8.The portrait of Blake, as a little boy, quiet, going up the tree, falling? Brave with the iodine? The teenage Blake, always reading, Dostoyevsky, learning to drive, his exasperation at the camp, in the water, the drink, his father’s jokes? The betrayal – and seeing him bring Beaty? Sandra’s coming into the house, the sexual relationship? His continual concern about his mother, the Christmas parties? The growing anger? Blake at forty, his wife and children, love for his wife, tension? His being urged to hurry for the award, the comment on the sex police? Packing and moving, the chandelier? His response to his father’s illness, his need to talk with his father, going through the papers, going into the workshop? Being with his father when he died? His response to his mother’s grief? The funeral? The talk afterwards, especially with Beaty? The experience of his father’s love?

9.His mother, silent, the doctor, devoted, love for her children, her upset with Beaty, the migraines, devoted to her husband, washing him, the death?

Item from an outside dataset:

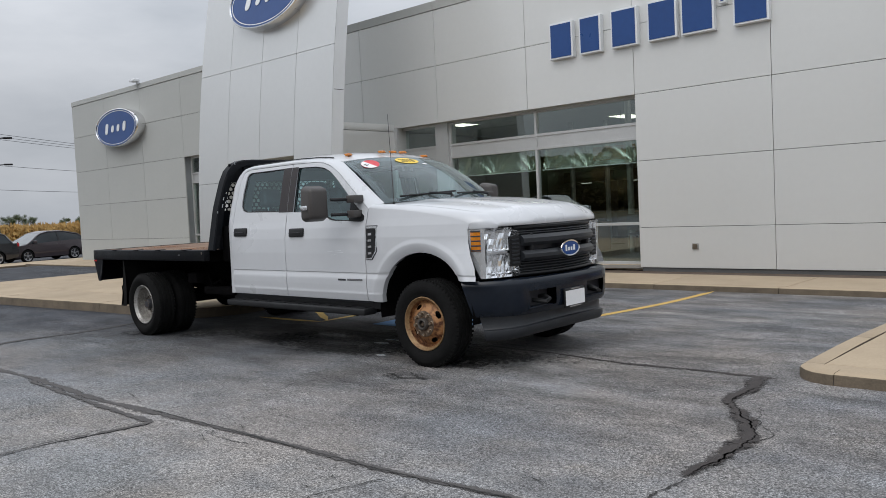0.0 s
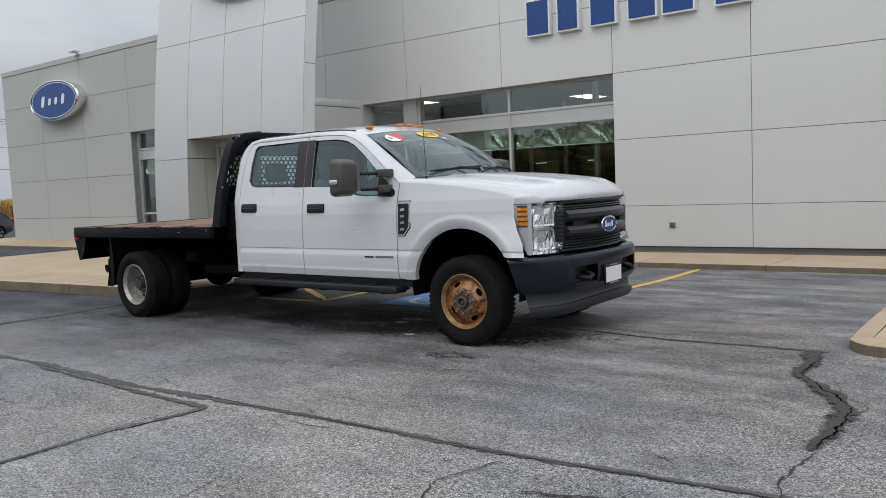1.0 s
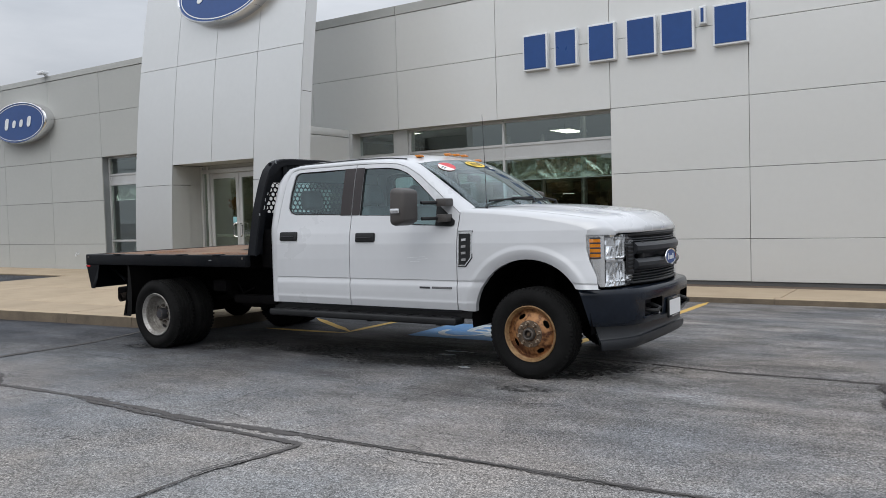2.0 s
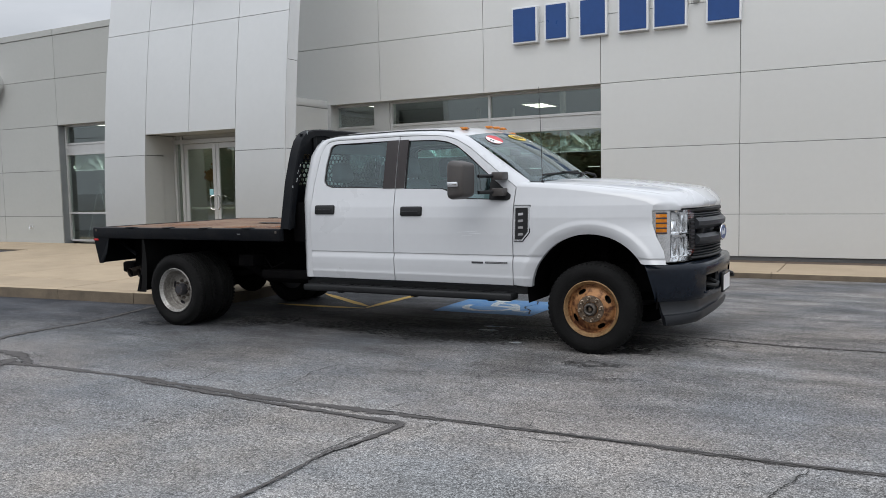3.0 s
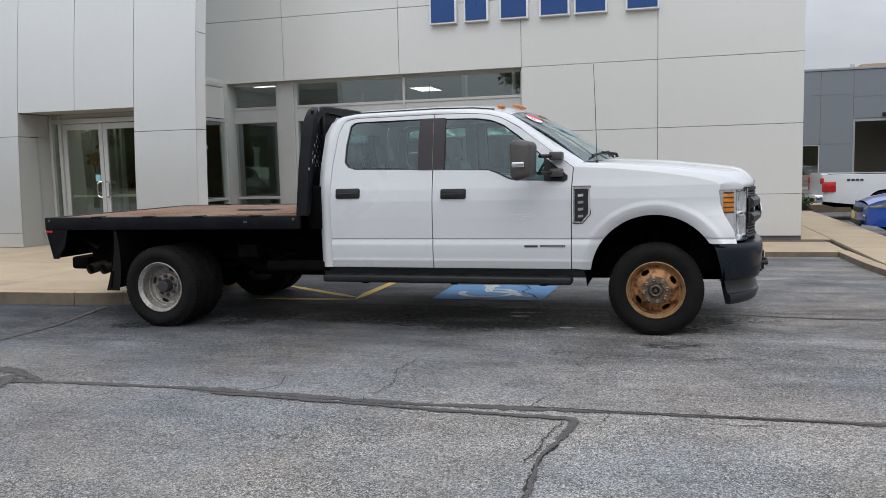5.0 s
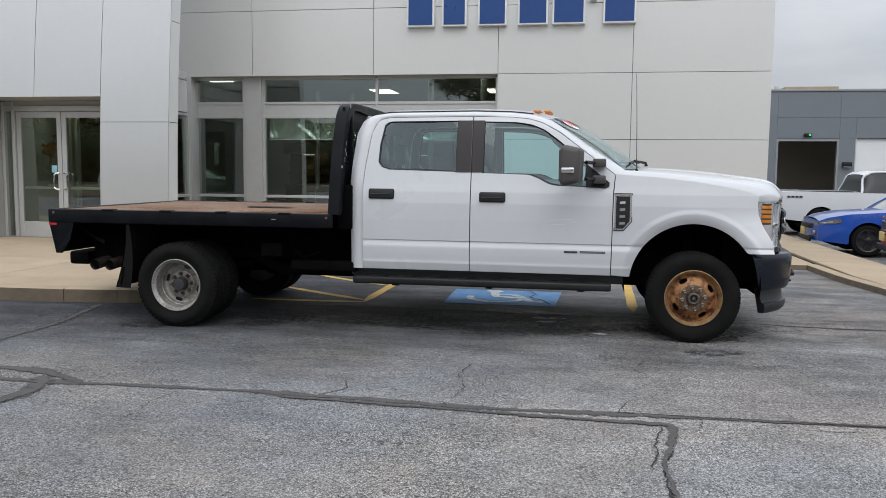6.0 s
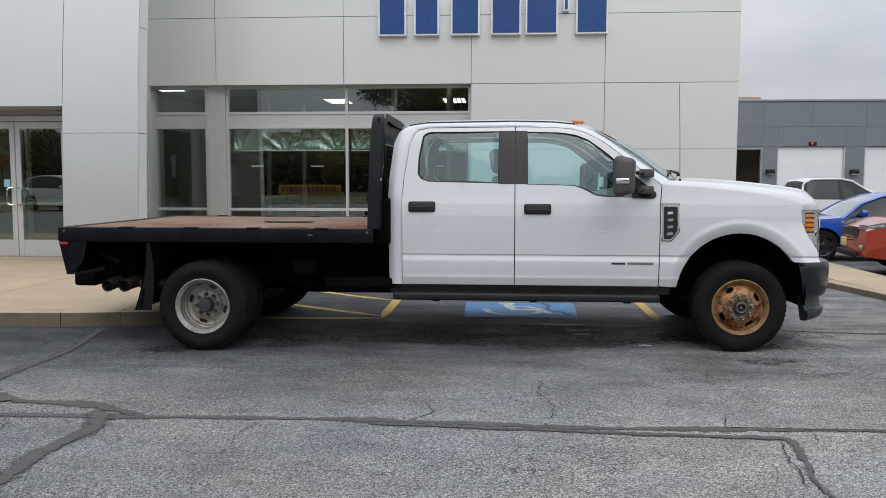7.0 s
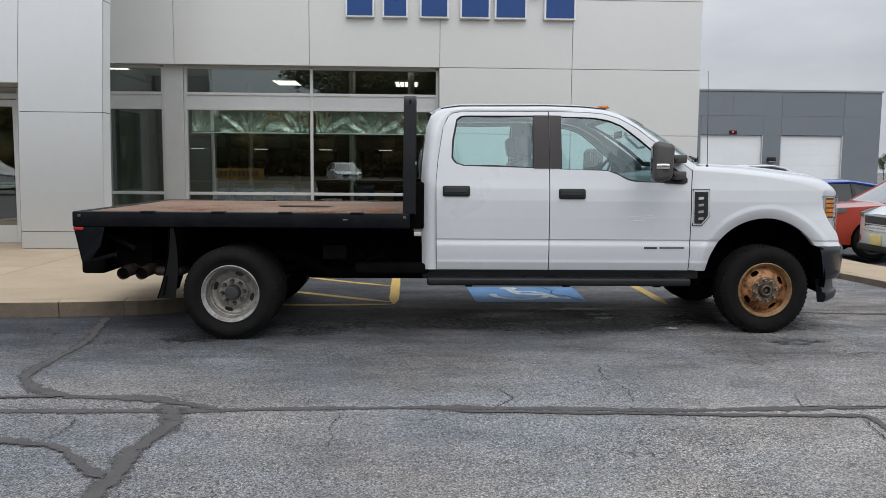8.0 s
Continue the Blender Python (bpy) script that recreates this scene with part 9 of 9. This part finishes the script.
# ---- showroom interior ----
def build_interior():
    # lights after the first two are added to brighten the rooms
    for x, y in ((-11.38, 20.8), (-8.10, 20.8), (-4.8, 20.8), (-21.4, 16.2), (-21.4, 20.0), (-25.5, 17.0), (-11.4, 16.4), (-8.1, 16.4), (-15.0, 17.5)):
        t = thing("ceiling_light", pose(x, y, 3.75), "lit rectangular ceiling light with a white louvre, most added as fill", "ceiling light", "ceiling lights")
        part("frame", boxed(-0.34, 0.34, -0.62, 0.62, -0.05, 0.0), M_SIGNWHITE, t)
        for k in range(5):
            part("tube", boxed(-0.30 + 0.125 * k, -0.21 + 0.125 * k, -0.57, 0.57, -0.058, -0.051), M_TROFFER, t)
    # two fill lights, added to lift the dark entrance block
    for x in (-15.9, -14.5):
        t = thing("ceiling_light", pose(x, 12.6, 2.75), "lit square fill light added in the entrance block", "ceiling light", "ceiling lights")
        part("frame", boxed(-0.30, 0.30, -0.30, 0.30, -0.04, -0.002), M_SIGNWHITE, t)
        part("diffuser", boxed(-0.26, 0.26, -0.26, 0.26, -0.046, -0.040), M_FILLPANEL, t)
    for k, (x0, x1) in enumerate(((-12.20, -9.93), (-9.80, -7.50), (-22.60, -20.05))):
        y = GY + 0.02 if x0 > -20 else WY + 0.28
        bm = bmesh.new()
        rows = []
        rnd = random.Random(30 + k)
        ph = [rnd.uniform(0, 6.28) for _ in range(6)]
        for j in range(13):
            v = j / 12
            row = []
            for i in range(141):
                u = i / 140
                x = x0 + (x1 - x0) * u
                fold = 0.0
                for q, c in enumerate((0.05, 0.48, 0.93)):
                    ang = math.atan2(1.15 - v, (u - c) * 5.0)
                    fold += 0.075 * abs(math.sin(5.5 * ang + ph[q])) ** 0.7 * math.exp(-((u - c) / 0.20) ** 2)
                fold += 0.005 * math.sin(61 * u * (1 - 0.3 * v) + 5 * v + ph[1]) + 0.002 * math.sin(150 * u + 14 * v + ph[2])
                row.append((x, y + 0.05 + fold * (0.5 + 0.5 * math.sin(math.pi * min(1, v * 0.9 + 0.1))), 2.50 - 0.43 * v - 0.02 * v * math.sin(7 * u + ph[3])))
            rows.append(row)
        skin(bm, rows)
        s = thing("plastic_sheet", pose(0, 0, 0), "clear wrinkled plastic sheet hung behind the window head", "plastic sheet", "plastic sheets")
        p = part("sheet", bm, M_SHEET, s)
        p.visible_shadow = False
        part("hem_bar", boxed(x0, x1, y + 0.05, y + 0.075, 2.055, 2.075), M_SIGNWHITE, s)
    for x, y in ((-11.2, 17.5), (-8.6, 18.2)):
        d = thing("sales_desk", pose(x, y, 0.09), "oak sales desk on the showroom floor", "desk", "sales desks")
        part("desktop", boxed(-0.85, 0.85, -0.42, 0.42, 0.70, 0.74, bev=0.008), M_WOODDESK, d)
        for sx in (-0.78, 0.78):
            part("side_panel", boxed(sx - 0.03, sx + 0.03, -0.38, 0.38, 0.0, 0.70), M_WOODDESK, d)
        part("front_panel", boxed(-0.75, 0.75, -0.36, -0.33, 0.15, 0.70), M_WOODDESK, d)
    def chair(m):
        c = thing("visitor_chair", m, "black visitor chair beside a sales desk", "chair", "visitor chairs")
        part("seat", boxed(-0.24, 0.24, -0.24, 0.24, 0.43, 0.49, bev=0.02), M_INK, c)
        part("backrest", boxed(-0.23, 0.23, 0.20, 0.25, 0.55, 0.92, bev=0.02), M_INK, c)
        for x in (-0.21, 0.21):
            for y in (-0.21, 0.21):
                part("leg", boxed(x - 0.015, x + 0.015, y - 0.015, y + 0.015, 0.0, 0.92 if y > 0 else 0.43), M_CHROME, c)
        return c
    first = chair(pose(-11.6, 16.4, 0.09, 0, 0, 170))
    for x, y, a in ((-10.8, 16.4, 190), (-9.0, 16.9, 175), (-8.2, 17.0, 200), (-12.9, 16.0, 90)):
        copy_thing(first, pose(x, y, 0.09, 0, 0, a))
    for x, y in ((-10.9, 19.5), (-7.9, 20.5)):
        s = thing("hanging_banner", pose(x, y, 2.6), "orange fabric banner hung from the ceiling", "banner", "hanging banners")
        part("fabric", boxed(-0.9, 0.9, -0.02, 0.02, -0.16, 0.22, bev=0.01), M_ORANGE, s)
        part("cord", tube(bmesh.new(), [(0, 0, 0.22), (0, 0, 1.15)], 0.006, 5), M_WIRE, s)
    col = thing("showroom_column", pose(-9.3, 17.0, 0.09), "slim pale steel column", "column", "showroom columns")
    part("shaft", tube(bmesh.new(), [(0, 0, 0), (0, 0, 3.66)], 0.075, 16), M_ALU, col)
    part("base_plate", boxed(-0.13, 0.13, -0.13, 0.13, 0.0, 0.02), M_ALU, col)
    copy_thing(col, pose(-7.95, 16.2, 0.09))
    copy_thing(col, pose(-15.6, 14.5, 0.09))
    copy_thing(col, pose(-12.55, 21.5, 0.09))
    copy_thing(col, pose(-13.46, 21.0, 0.09))
    unit = thing("display_unit", pose(-14.6, 23.9, 0.09), "dark brown display unit with a lit strip under its cornice", "cabinet", "display units")
    part("back_board", boxed(-0.86, 0.86, 0.22, 0.26, 0.0, 2.25), M_WOODDARK, unit)
    part("base_cabinet", boxed(-0.86, 0.86, -0.26, 0.215, 0.0, 0.82, bev=0.006), M_WOODDARK, unit)
    part("worktop", boxed(-0.90, 0.90, -0.30, 0.215, 0.825, 0.865, bev=0.006), M_WOODDESK, unit)
    for z in (1.22, 1.55):
        part("shelf", boxed(-0.84, 0.84, -0.05, 0.215, z, z + 0.03), M_WOODDARK, unit)
    part("cornice", boxed(-0.90, 0.90, -0.30, 0.215, 1.89, 2.25, bev=0.008), M_WOODDARK, unit)
    part("strip_lamp", boxed(-0.20, 0.20, -0.32, -0.302, 1.84, 1.862), M_STRIP, unit, "lit white strip lamp")
    for x in (-12.65, -10.65, -8.80):
        copy_thing(unit, pose(x, 23.9, 0.09))
    nt = thing("paper_notice", pose(-13.875, 13.01, 1.74), "white cut paper notice taped inside the side glazing", "notice")
    part("sheet", boxed(-0.004, 0.0, -0.11, 0.11, -0.20, 0.20), M_STICKWHITE, nt)
    part("head_strip", boxed(-0.004, 0.0, -0.17, 0.17, 0.20, 0.28), M_STICKWHITE, nt)
    e = thing("easel", pose(-23.2, 15.0, 0.09), "white display easel behind the wing window", "easel")
    part("leg", tube(bmesh.new(), [(-0.62, 0, 0), (0, 0, 1.62)], 0.022, 6), M_SIGNWHITE, e)
    part("leg", tube(bmesh.new(), [(0.42, 0, 0), (0, 0, 1.62)], 0.022, 6), M_SIGNWHITE, e)
    part("leg", tube(bmesh.new(), [(0.25, 0.6, 0), (0.02, 0, 1.62)], 0.035, 6), M_ALU, e)
    part("ledge", boxed(0.02, 0.36, -0.05, 0.0, 0.80, 0.84, bev=0.006), M_SIGNWHITE, e)
    bunch = thing("autumn_bunch", pose(-15.52, 11.70, 1.75), "bunch of dry orange leaves hung behind the entrance door", "decoration")
    rnd = random.Random(5)
    bm = bmesh.new()
    for _ in range(110):
        c = Vector((rnd.gauss(0, 0.062), 0.02 + abs(rnd.gauss(0, 0.03)), rnd.gauss(0.02, 0.068)))
        u = Vector((rnd.gauss(0, 1), rnd.gauss(0, 0.5), rnd.gauss(0, 1))).normalized() * rnd.uniform(0.03, 0.05)
        w = u.cross(Vector((rnd.gauss(0, 0.4), 1, rnd.gauss(0, 0.4)))) * 0.55
        bm.faces.new([bm.verts.new(c + q) for q in (-u, w, u, -w)])
    part("leaves", bm, M_WREATH, bunch, smooth=False)
    part("stem", tube(bmesh.new(), [(0, 0.03, -0.02), (0.02, 0.03, -0.24)], 0.012, 6), M_BARK, bunch)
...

The wake, the kiss?

10.Sandra, pert, Scottish, the sexual relationship, her admiration for Arthur, Arthur giving her the money for the house, marriage, divorce, Blake’s visit and their discussing the past?

11.Beaty and her daughter, the relationship with Arthur, the outings, Christmas celebrations? The mother greeting her at the wake? Blake and his wanting to talk with her, her wanting something for herself – and her final words to Blake?

12.Jillian, as a young girl, relationship with Blake, with her father, the illness, the funeral? The tensions with Blake?

13.Kathy, her love for her husband, the children, the phone calls, feeling that Blake was distant?

14.A film of feeling, audiences identifying with the characters, their experiences, illness and death, comparisons with their own experiences, a film of insight? Of human fallibility and needs? Of human love?